▸ DATASET EXTRACT

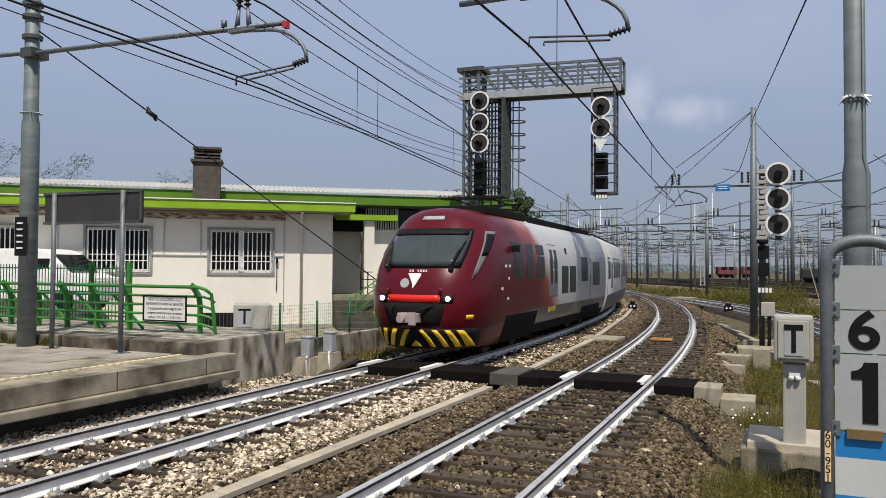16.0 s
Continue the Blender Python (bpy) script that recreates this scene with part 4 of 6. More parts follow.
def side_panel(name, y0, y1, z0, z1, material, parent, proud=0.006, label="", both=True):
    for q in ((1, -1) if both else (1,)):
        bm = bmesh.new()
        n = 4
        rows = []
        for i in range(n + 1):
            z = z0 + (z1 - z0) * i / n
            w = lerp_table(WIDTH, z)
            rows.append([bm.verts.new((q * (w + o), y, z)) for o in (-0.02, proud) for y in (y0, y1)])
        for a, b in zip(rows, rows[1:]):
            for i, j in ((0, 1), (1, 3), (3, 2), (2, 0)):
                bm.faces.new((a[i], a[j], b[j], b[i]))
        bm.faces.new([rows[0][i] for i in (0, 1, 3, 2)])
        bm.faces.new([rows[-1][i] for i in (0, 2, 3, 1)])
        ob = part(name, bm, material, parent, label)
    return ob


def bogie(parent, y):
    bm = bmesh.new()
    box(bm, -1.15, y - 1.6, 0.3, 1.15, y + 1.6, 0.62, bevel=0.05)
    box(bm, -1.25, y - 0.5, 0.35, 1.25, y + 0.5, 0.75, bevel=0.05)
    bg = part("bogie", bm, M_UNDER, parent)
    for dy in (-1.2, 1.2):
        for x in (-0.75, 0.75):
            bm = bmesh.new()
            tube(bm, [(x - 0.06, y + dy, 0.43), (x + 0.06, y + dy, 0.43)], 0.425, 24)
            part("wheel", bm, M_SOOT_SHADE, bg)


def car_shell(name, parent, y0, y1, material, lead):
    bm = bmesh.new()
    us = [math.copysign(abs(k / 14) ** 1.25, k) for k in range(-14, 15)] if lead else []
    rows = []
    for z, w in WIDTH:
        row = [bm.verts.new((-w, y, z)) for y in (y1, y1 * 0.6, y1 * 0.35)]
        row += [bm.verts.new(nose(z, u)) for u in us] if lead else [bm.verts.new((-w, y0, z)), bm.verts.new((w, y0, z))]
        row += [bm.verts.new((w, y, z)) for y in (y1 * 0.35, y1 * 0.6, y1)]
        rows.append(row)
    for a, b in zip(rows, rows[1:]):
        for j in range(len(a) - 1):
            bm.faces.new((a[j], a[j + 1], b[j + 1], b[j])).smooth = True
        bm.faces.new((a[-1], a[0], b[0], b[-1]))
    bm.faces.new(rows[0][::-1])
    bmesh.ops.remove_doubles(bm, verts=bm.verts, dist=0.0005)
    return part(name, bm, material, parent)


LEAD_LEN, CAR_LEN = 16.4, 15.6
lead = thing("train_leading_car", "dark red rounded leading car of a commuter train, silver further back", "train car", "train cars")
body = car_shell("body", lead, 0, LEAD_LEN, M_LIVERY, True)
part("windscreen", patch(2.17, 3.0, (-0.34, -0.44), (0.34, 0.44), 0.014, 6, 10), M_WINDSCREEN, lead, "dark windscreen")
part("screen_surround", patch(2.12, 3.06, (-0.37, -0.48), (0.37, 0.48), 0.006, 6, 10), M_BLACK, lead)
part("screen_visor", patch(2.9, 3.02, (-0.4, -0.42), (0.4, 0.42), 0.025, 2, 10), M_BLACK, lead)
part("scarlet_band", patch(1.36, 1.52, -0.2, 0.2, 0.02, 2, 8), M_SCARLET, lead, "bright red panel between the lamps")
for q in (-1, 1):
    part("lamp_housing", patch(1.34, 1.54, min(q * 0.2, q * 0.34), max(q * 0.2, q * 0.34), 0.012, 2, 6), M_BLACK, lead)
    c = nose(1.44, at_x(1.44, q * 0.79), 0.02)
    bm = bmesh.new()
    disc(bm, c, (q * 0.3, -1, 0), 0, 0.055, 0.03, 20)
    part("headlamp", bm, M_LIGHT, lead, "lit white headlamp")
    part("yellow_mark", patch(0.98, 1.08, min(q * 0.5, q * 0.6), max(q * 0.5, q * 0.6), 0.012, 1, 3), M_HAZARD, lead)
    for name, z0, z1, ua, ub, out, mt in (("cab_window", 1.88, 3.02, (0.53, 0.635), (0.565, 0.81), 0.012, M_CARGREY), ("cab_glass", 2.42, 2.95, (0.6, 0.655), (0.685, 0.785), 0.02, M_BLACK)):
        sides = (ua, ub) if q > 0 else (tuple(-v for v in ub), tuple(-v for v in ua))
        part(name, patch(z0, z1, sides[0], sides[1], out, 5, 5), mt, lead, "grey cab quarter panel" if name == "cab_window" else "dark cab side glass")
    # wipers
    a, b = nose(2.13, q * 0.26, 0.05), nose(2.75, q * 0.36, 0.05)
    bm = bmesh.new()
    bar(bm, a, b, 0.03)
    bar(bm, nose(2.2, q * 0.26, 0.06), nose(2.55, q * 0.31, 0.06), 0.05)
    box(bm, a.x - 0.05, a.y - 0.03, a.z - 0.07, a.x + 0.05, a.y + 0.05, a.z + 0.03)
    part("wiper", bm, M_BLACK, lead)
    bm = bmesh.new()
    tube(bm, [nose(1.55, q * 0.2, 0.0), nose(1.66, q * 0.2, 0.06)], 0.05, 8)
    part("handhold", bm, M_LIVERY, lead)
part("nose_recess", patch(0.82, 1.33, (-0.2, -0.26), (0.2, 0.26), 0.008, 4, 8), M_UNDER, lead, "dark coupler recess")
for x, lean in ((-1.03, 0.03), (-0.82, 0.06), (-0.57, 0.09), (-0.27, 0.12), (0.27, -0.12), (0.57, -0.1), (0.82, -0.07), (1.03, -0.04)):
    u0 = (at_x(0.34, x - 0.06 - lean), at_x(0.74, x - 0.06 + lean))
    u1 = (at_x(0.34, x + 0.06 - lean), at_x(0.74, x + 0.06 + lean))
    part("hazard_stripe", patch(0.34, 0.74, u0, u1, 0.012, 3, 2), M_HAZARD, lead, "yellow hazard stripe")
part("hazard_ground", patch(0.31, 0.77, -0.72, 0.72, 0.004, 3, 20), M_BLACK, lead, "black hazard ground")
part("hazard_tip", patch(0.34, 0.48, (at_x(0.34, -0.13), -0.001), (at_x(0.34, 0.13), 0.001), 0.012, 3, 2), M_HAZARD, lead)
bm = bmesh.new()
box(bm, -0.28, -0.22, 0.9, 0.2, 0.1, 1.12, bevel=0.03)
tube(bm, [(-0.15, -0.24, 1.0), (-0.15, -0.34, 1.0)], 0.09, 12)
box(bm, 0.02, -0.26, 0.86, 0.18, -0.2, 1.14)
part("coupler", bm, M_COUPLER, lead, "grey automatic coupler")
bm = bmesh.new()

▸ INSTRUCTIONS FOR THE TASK
Without the pictures, please reproduce each line of the listing above exactly, from the first one through the line bearing "return part(name, bm, material, parent)".

▸ WORKED ANSWER
16.0 s
Continue the Blender Python (bpy) script that recreates this scene with part 4 of 6. More parts follow.
def side_panel(name, y0, y1, z0, z1, material, parent, proud=0.006, label="", both=True):
    for q in ((1, -1) if both else (1,)):
        bm = bmesh.new()
        n = 4
        rows = []
        for i in range(n + 1):
            z = z0 + (z1 - z0) * i / n
            w = lerp_table(WIDTH, z)
            rows.append([bm.verts.new((q * (w + o), y, z)) for o in (-0.02, proud) for y in (y0, y1)])
        for a, b in zip(rows, rows[1:]):
            for i, j in ((0, 1), (1, 3), (3, 2), (2, 0)):
                bm.faces.new((a[i], a[j], b[j], b[i]))
        bm.faces.new([rows[0][i] for i in (0, 1, 3, 2)])
        bm.faces.new([rows[-1][i] for i in (0, 2, 3, 1)])
        ob = part(name, bm, material, parent, label)
    return ob


def bogie(parent, y):
    bm = bmesh.new()
    box(bm, -1.15, y - 1.6, 0.3, 1.15, y + 1.6, 0.62, bevel=0.05)
    box(bm, -1.25, y - 0.5, 0.35, 1.25, y + 0.5, 0.75, bevel=0.05)
    bg = part("bogie", bm, M_UNDER, parent)
    for dy in (-1.2, 1.2):
        for x in (-0.75, 0.75):
            bm = bmesh.new()
            tube(bm, [(x - 0.06, y + dy, 0.43), (x + 0.06, y + dy, 0.43)], 0.425, 24)
            part("wheel", bm, M_SOOT_SHADE, bg)


def car_shell(name, parent, y0, y1, material, lead):
    bm = bmesh.new()
    us = [math.copysign(abs(k / 14) ** 1.25, k) for k in range(-14, 15)] if lead else []
    rows = []
    for z, w in WIDTH:
        row = [bm.verts.new((-w, y, z)) for y in (y1, y1 * 0.6, y1 * 0.35)]
        row += [bm.verts.new(nose(z, u)) for u in us] if lead else [bm.verts.new((-w, y0, z)), bm.verts.new((w, y0, z))]
        row += [bm.verts.new((w, y, z)) for y in (y1 * 0.35, y1 * 0.6, y1)]
        rows.append(row)
    for a, b in zip(rows, rows[1:]):
        for j in range(len(a) - 1):
            bm.faces.new((a[j], a[j + 1], b[j + 1], b[j])).smooth = True
        bm.faces.new((a[-1], a[0], b[0], b[-1]))
    bm.faces.new(rows[0][::-1])
    bmesh.ops.remove_doubles(bm, verts=bm.verts, dist=0.0005)
    return part(name, bm, material, parent)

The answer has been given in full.